A SaaS startup uses GitLab CI to build container images and push them to Artifact Registry. On every merge to main, GitLab triggers a deployment to a staging GKE cluster. The deployment uses a rolling update strategy with maxSurge=1 and maxUnavailable=0 (zero downtime). They use readiness probes to ensure new pods accept traffic before old pods are terminated. In production, they have a multi-cluster setup: one cluster per region (US, EU, Asia) behind a global HTTP(S) load balancer. They use GKE Autopilot to avoid managing nodes. Common issue: readiness probe timeout too short (e.g., 1 second) causes pods to be marked unhealthy prematurely, leading to deployment failures; they increased initialDelaySeconds to 30 seconds.
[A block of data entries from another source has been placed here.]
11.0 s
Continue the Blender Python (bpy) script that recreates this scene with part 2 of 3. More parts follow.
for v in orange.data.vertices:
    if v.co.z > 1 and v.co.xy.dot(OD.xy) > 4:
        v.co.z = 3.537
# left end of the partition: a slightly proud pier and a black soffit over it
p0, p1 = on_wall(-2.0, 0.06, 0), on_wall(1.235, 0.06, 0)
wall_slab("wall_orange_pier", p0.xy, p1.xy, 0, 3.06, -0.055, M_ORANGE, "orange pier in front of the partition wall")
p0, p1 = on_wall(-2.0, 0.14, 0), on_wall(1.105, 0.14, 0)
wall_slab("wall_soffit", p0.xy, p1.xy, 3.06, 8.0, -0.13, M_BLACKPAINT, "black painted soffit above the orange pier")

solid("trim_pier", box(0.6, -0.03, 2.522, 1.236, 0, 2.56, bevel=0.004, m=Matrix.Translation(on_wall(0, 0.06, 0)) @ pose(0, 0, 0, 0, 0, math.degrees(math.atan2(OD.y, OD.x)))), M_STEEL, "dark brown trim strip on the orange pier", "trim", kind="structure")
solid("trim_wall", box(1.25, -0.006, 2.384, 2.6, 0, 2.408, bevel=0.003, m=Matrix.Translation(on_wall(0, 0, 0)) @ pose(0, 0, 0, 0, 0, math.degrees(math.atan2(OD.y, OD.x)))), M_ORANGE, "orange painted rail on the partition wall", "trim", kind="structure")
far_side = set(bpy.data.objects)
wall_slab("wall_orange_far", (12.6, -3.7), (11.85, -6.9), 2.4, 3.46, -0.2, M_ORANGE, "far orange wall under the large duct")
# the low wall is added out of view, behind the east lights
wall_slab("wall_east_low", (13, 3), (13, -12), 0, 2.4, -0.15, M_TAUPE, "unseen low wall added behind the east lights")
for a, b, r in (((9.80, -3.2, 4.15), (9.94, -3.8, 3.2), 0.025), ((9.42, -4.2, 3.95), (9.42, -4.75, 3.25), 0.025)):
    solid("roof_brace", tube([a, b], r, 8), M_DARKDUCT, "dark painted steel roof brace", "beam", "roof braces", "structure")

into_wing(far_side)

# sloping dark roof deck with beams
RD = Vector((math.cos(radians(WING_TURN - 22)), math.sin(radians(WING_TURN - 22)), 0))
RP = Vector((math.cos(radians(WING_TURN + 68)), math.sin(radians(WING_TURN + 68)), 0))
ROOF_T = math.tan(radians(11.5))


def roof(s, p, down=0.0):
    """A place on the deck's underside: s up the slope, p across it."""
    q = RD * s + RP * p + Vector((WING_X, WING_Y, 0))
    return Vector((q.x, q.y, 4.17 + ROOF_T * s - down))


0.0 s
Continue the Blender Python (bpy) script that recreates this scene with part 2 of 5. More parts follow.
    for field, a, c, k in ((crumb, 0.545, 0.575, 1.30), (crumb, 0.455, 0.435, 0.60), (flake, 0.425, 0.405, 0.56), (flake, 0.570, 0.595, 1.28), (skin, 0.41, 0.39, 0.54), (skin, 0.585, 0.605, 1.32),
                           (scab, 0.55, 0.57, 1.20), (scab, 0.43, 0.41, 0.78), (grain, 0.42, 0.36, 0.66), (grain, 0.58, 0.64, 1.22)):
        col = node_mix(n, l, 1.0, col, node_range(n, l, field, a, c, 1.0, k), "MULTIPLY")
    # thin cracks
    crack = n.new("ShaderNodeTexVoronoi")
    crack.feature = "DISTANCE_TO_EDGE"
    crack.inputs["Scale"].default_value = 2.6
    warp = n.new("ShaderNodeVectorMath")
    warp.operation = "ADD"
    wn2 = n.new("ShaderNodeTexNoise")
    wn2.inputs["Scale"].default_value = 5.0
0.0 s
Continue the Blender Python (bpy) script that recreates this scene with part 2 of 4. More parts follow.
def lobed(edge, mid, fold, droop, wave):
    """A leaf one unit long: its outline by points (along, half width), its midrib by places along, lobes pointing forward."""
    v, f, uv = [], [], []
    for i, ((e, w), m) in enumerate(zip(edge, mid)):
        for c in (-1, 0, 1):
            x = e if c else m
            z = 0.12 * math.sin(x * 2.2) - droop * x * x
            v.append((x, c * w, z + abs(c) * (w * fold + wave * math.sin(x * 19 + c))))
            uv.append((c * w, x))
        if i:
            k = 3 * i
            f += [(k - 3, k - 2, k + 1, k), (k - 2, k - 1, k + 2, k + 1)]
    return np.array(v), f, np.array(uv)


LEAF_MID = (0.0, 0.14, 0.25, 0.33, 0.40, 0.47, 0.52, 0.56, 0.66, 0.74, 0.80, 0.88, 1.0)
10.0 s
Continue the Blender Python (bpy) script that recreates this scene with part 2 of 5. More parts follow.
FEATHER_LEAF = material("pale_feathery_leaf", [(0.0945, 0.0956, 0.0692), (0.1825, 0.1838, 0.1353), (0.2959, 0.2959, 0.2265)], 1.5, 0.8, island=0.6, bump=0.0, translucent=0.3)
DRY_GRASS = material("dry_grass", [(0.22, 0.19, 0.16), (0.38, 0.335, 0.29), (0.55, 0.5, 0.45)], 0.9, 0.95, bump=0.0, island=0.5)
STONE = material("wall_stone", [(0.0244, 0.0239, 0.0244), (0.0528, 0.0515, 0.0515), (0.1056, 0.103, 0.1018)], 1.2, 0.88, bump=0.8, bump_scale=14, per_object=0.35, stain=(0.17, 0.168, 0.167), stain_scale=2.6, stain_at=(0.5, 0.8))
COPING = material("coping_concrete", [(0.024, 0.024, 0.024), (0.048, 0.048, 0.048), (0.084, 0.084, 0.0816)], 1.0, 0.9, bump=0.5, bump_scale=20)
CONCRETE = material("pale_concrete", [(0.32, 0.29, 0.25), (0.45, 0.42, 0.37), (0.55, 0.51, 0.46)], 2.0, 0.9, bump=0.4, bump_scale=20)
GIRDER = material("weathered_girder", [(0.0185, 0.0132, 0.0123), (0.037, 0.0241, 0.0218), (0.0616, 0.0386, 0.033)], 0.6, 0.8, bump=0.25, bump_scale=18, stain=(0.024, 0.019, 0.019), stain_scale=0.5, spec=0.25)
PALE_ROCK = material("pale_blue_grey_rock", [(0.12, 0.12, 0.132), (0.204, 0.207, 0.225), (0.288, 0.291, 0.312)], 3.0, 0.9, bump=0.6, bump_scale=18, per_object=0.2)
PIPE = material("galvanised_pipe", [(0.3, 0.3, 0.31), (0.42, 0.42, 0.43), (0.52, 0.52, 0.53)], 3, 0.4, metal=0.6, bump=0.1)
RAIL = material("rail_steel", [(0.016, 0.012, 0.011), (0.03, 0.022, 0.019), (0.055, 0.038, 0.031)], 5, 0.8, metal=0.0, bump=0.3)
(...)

A media company runs a Cassandra cluster on GKE using StatefulSets. Each pod has a persistent volume (SSD persistent disk) with ReadWriteOnce access mode. They use headless Service for DNS-based pod discovery (each pod gets a stable hostname like cassandra-0.cassandra.default.svc.cluster.local). They scale by adding pods manually (Cassandra handles rebalancing). Performance: with 10 nodes, each with 4 vCPUs and 15GB memory, they handle 50k writes/sec. Misconfiguration: setting podManagementPolicy to Parallel instead of OrderedReady caused race conditions during cluster bootstrap; they switched to OrderedReady to ensure pods start sequentially.